A Record of Earthquakes along the Northern San Andreas Fault from Subsidence Events within Tomales Bay, California
Claire Divola, Alexander R. Simms, & Ed GarrettSubmitted September 7, 2025, SCEC Contribution #14601, 2025 SCEC Annual Meeting Poster #TBD
During the 1906 San Francisco earthquake, portions of the marshes in upper Tomales Bay, which floods part of the San Andreas Fault valley, experienced coseismic subsidence. Thus, the deposits of these marshes may hold a record of past earthquakes along the Northern San Andreas Fault.

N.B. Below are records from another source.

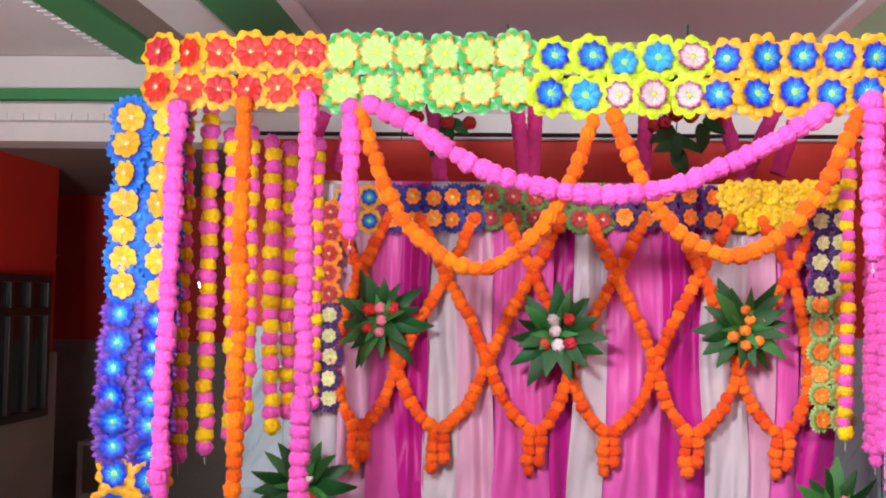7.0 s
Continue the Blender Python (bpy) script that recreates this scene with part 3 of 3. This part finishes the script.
def petals(count, r0, r1, width, tip, lift, curl, depth=0.0, rows=6, waves=0.0, sharp=False):
    """Petals round the y axis, facing -y: from radius r0 to r1, so wide, with a round or pointed tip, cupped."""
    bm = bmesh.new()
    for k in range(count):
        a = 2 * math.pi * (k + 0.12 * random.random()) / count
        ca, sa = math.cos(a), math.sin(a)
        up = lift + 0.10 * random.uniform(-1, 1) * (r1 - r0)
        prev = None
        for j in range(rows + 1):
            u = j / rows
            r = r0 + (r1 - r0) * u
            if sharp:
                w = width * (0.4 + 0.6 * (u / 0.62) ** 0.8 if u < 0.62 else max(0.04, 1.0 - ((u - 0.62) / 0.38) ** 1.7))
            else:
                w = width * (0.4 + 0.6 * (u / 0.6) ** 0.8 if u < 0.6 else max(0.12, 1 - ((u - 0.6) / 0.4) ** 2.2) ** 0.55)
            h = -depth - up * u + curl * u * u
            line = []
            for s in (-1, 0, 1):
                dy = h + (0.0 if s == 0 else 0.42 * width) * (1 - 0.3 * u) + waves * random.uniform(-1, 1)
                x, z = r * ca - s * w * sa, r * sa + s * w * ca
                line.append(bm.verts.new((x, dy, z)))
            if prev:
                for q in (0, 1):
                    bm.faces.new((prev[q], line[q], line[q + 1], prev[q + 1]))
            prev = line
    return bm


def dome(r, h, depth, n=10):
    bm = bmesh.new()
    top = bm.verts.new((0, -depth - h, 0))
    rings = []
    for q in (0.5, 1.0):
        rings.append([bm.verts.new((r * q * math.cos(2 * math.pi * k / n), -depth - h * (1 - q * q), r * q * math.sin(2 * math.pi * k / n))) for k in range(n)])
    for k in range(n):
        bm.faces.new((top, rings[0][k], rings[0][(k + 1) % n]))
        bm.faces.new((rings[0][k], rings[1][k], rings[1][(k + 1) % n], rings[0][(k + 1) % n]))
    for k in range(11):  # stamens
        a = 2 * math.pi * (k + 0.3 * random.random()) / 11
        p = Vector((0.6 * r * math.cos(a), -depth - h, 0.6 * r * math.sin(a)))
        add_tube(bm, [p * 0.6, p + Vector((1.3 * r * math.cos(a), -0.2 * r, 1.3 * r * math.sin(a)))], 0.06 * r, 4)
    return bm


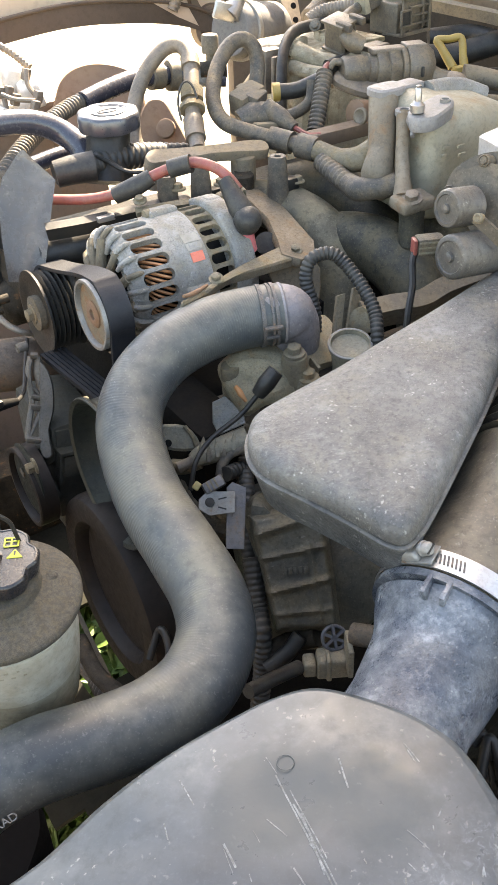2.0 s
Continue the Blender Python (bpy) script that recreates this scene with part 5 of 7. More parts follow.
def throttle():
    t = thing("electronic_throttle", (0.1585, 0.6846, 1.0967), "electronic throttle body with a dusty grey cover", "throttle body")
    # flange to the intake
    b = B()
    add_box(b, (0.056, 0.052, 0.055), el(Vector((0.2077, 0.8284, 1.1282)) - Z * 0.022, 0, 0, -6), 0.012)
    part("housing", b, "plenum", t)
    b = B()
    rims = []
    for loop, z in ((((0.156, 0.817), (0.186, 0.852), (0.219, 0.864), (0.237, 0.816), (0.168, 0.785)), 1.131), (((0.155, 0.817), (0.186, 0.853), (0.219, 0.865), (0.238, 0.816), (0.168, 0.784)), 1.147), (((0.157, 0.817), (0.187, 0.851), (0.218, 0.862), (0.236, 0.817), (0.169, 0.787)), 1.1488), (((0.169, 0.812), (0.194, 0.841), (0.219, 0.843), (0.226, 0.826), (0.177, 0.797)), 1.1488), (((0.170, 0.813), (0.195, 0.840), (0.218, 0.841), (0.224, 0.826), (0.178, 0.799)), 1.136)):
        rims.append([b.verts.new((x, y, z)) for x, y in loop])
    for r0, r1 in zip(rims, rims[1:]):
        for k in range(5):
            b.faces.new((r0[k], r0[(k + 1) % 5], r1[(k + 1) % 5], r1[k]))
    b.faces.new(rims[0][::-1]), b.faces.new(rims[-1])
    bmesh.ops.bevel(b, geom=[g for g in b.edges if g.calc_face_angle(0) > 0.5], offset=0.0012, segments=2, affect="EDGES")
    part("top_flange", b, "plenum_white", t, "pale cast top flange with an open window")
    b = B()
    add_tube(b, [(0.1800, 0.8120, 1.1395), (0.2000, 0.8270, 1.1400), (0.2170, 0.8340, 1.1395)], [0.0075, 0.0085, 0.0075], 18, 3)
    part("flange_plug", b, "alu_dirty", t, "dusty shaft inside the window")
    for q, w in (((0.2367, 0.8249, 1.1407), -L), ((0.1815, 0.8113, 1.1299), (-0.3, -0.8, 0.4))):
        b = B()
        add_lathe(b, [(0.0085, -0.010), (0.0085, 0.0), (0.0065, 0.001)], axes(q, w), 20)
        part("lug", b, "plenum", t)
        b = B()
        add_bolt(b, Vector(q) + Vector(w).normalized() * 0.001, w, 0.0042, 0.004)
        part("bolt", b, "steel_dull", t)
    b = B()
    add_strip(b, [(0.2382, 0.8238, 1.1391), (0.2440, 0.8126, 1.1321), (0.2540, 0.8027, 1.1268), (0.2672, 0.7994, 1.1221)], (0.3, -0.3, 0.9), 0.014, 0.006, 4)
    part("side_stay", b, "plenum", t)
    # cover plate of the motor drive, facing the camera
    way = Vector((-0.62, -0.70, 0.34)).normalized()
    c = Vector((0.1439, 0.6979, 1.1340))
    m = axes(c, way, Z)
    out = [(0.004, 0.038), (0.019, 0.035), (0.031, 0.021), (0.037, 0.004), (0.035, -0.012), (0.027, -0.023), (0.021, -0.034), (0.002, -0.037), (-0.026, -0.036), (-0.040, -0.030), (-0.040, -0.010), (-0.024, 0.004), (-0.014, 0.016), (-0.008, 0.030)]
    out = [(x, y if y > 0 else y * 0.56) for x, y in out]
    b = B()
    add_plate(b, [(0.038, 0.010), (0.033, -0.008), (0.016, -0.0235), (-0.014, -0.0265), (-0.037, -0.019), (-0.042, -0.004), (-0.026, 0.006), (-0.012, 0.020), (0.004, 0.036), (0.024, 0.030)][::-1], m @ pose(0, 0, -0.033), 0.024, 0.003, 4)
    part("gear_case", b, "plenum_white", t)
    b = B()
    add_plate(b, [(x * 1.05, y * 1.05) for x, y in out], m @ pose(0, 0, -0.0085), 0.003, 0.0005, 3)
    part("gasket", b, "black", t)
    b = B()
    add_plate(b, [(x * 1.04, y * 1.04) for x, y in out], m @ pose(0, 0, -0.005), 0.009, 0.003, 3)
    part("cover", b, "cover_warm", t, "dusty dark plastic cover")
    b = B()
    add_plate(b, [(x * 0.80, y * 0.80) for x, y in out], m @ pose(0, 0, 0.0035), 0.0035, 0.002, 3)
    part("cover_panel", b, "cover_warm", t)
    for a, bb in ((0.030, 0.010), (0.016, -0.016), (0.004, 0.031), (-0.033, -0.014)):
        b = B()
        add_lathe(b, [(0.0048, -0.004), (0.0045, 0.0046), (0.0038, 0.0052), (0.0030, 0.0046), (0.0026, 0.0058), (0.0014, 0.0060)], m @ pose(a, bb, 0), 16)
        part("screw", b, "cover_warm", t)
    for q, r, ln in (((0.1150, 0.6812, 1.1397), 0.0138, 0.022), ((0.1167, 0.6588, 1.1133), 0.0158, 0.036)):
        b = B()
        w = Vector((-0.80, -0.56, 0.12)).normalized()
        add_lathe(b, [(r, -ln), (r, 0.0), (r * 0.97, 0.0016), (r * 0.90, 0.0028), (r * 0.74, 0.0030), (r * 0.70, 0.0022), (r * 0.26, 0.0022), (r * 0.22, 0.0045), (r * 0.10, 0.005)], axes(q, w), 32)
        part("motor_can", b, "can", t)
    b = B()
    add_box(b, (0.028, 0.0012, 0.011), m @ pose(0.004, -0.0222, -0.020, 0, 0, 0), 0.0)
    part("label", b, "label_worn", t, "pale label on the throttle cover")
    for k in range(5):
        b = B()
        add_box(b, (0.022 - 0.004 * (k % 3), 0.0004, 0.0009), m @ pose(0.004, -0.0230, -0.0236 + 0.0018 * k), 0)
        part("print_line", b, "print_grey", t)
    b = B()
    add_strip(b, [(0.1323, 0.6665, 1.1381), (0.1439, 0.6601, 1.1291), (0.1560, 0.6560, 1.1181)], (0.6, -0.3, 0.6), 0.0085, 0.003, 4)
    part("strap", b, "cover_warm", t)
    for q in ((0.1323, 0.6637, 1.1393), (0.1547, 0.6537, 1.1201)):
        b = B()
        add_lathe(b, [(0.0036, -0.004), (0.0036, 0.001), (0.0026, 0.0018), (0.0016, 0.001)], axes(q, way), 16)
        part("screw", b, "alu_dirty", t)
    plug = thing("throttle_plug", (0.1043, 0.7354, 1.0866), "brown connector plug with a red clip and black lead", "connector")
    b = B()
    add_box(b, (0.022, 0.014, 0.014), axes(Vector((0.1112, 0.7378, 1.0890)), Z, Vector((0.1297, 0.7420, 1.0918)) - Vector((0.0975, 0.7355, 1.0880))), 0.003)
    part("housing", b, "grime", plug)
    for k in range(3):
        b = B()
        add_box(b, (0.020, 0.0012, 0.0012), axes(Vector((0.1112, 0.7378, 1.0890)), Z, Vector((0.1297, 0.7420, 1.0918)) - Vector((0.0975, 0.7355, 1.0880))) @ pose(0, -0.0072, -0.004 + 0.004 * k), 0)
        part("ridge", b, "grime_light", plug)
    b = B()
    add_box(b, (0.003, 0.010, 0.012), axes(Vector((0.0990, 0.7330, 1.0895)), Z, Vector((0.1297, 0.7420, 1.0918)) - Vector((0.0975, 0.7355, 1.0880))), 0.001)
    part("clip", b, "red", plug, "red locking clip")
    b = B()
    add_tube(b, [(0.1010, 0.7347, 1.0862), (0.0977, 0.7267, 1.0787), (0.0975, 0.7136, 1.0650), (0.0938, 0.6974, 1.0508), (0.0920, 0.6889, 1.0298)], 0.0028, 8, 5)
    part("lead", b, "black", plug)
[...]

In this study, we collected 25 sediment cores and surveyed the elevational distribution of modern foraminifera to establish a reference dataset. Fossil assemblages were compared to modern distributions using a Bayesian transfer function to reconstruct past environments and detect and quantify the magnitude of abrupt vertical changes indicative of subsidence. We identified seven sedimentary facies across the cores, including bay, marsh, levee, terrestrial, fluvial, and mouthbar deposits of the Lagunitas creek bayhead delta. Several cores contain sharp lithologic contacts that we interpret as candidate coseismic submergence surfaces constrained by radiocarbon dating to approximately A.D. 1600, 1300, 1000, and 650, as well as 100 and 1350 B.C. Paleoenvironmental reconstructions created using the transfer function support the interpretation that these surfaces represent abrupt subsidence events. These events align with previously documented earthquakes along the North Coast segment, suggesting that throughgoing ruptures began recurring at intervals of approximately 300 years starting around A.D. 650. This study demonstrates the effectiveness of combining foraminiferal transfer functions with sediment core analysis to identify past coseismic subsidence. The results expand the earthquake chronology for the northern San Andreas Fault and contribute to a more complete understanding of its long-term rupture behavior.
Citation
Divola, C., Simms, A. R., & Garrett, E. (2025, 09). A Record of Earthquakes along the Northern San Andreas Fault from Subsidence Events within Tomales Bay, California. Poster Presentation at 2025 SCEC Annual Meeting.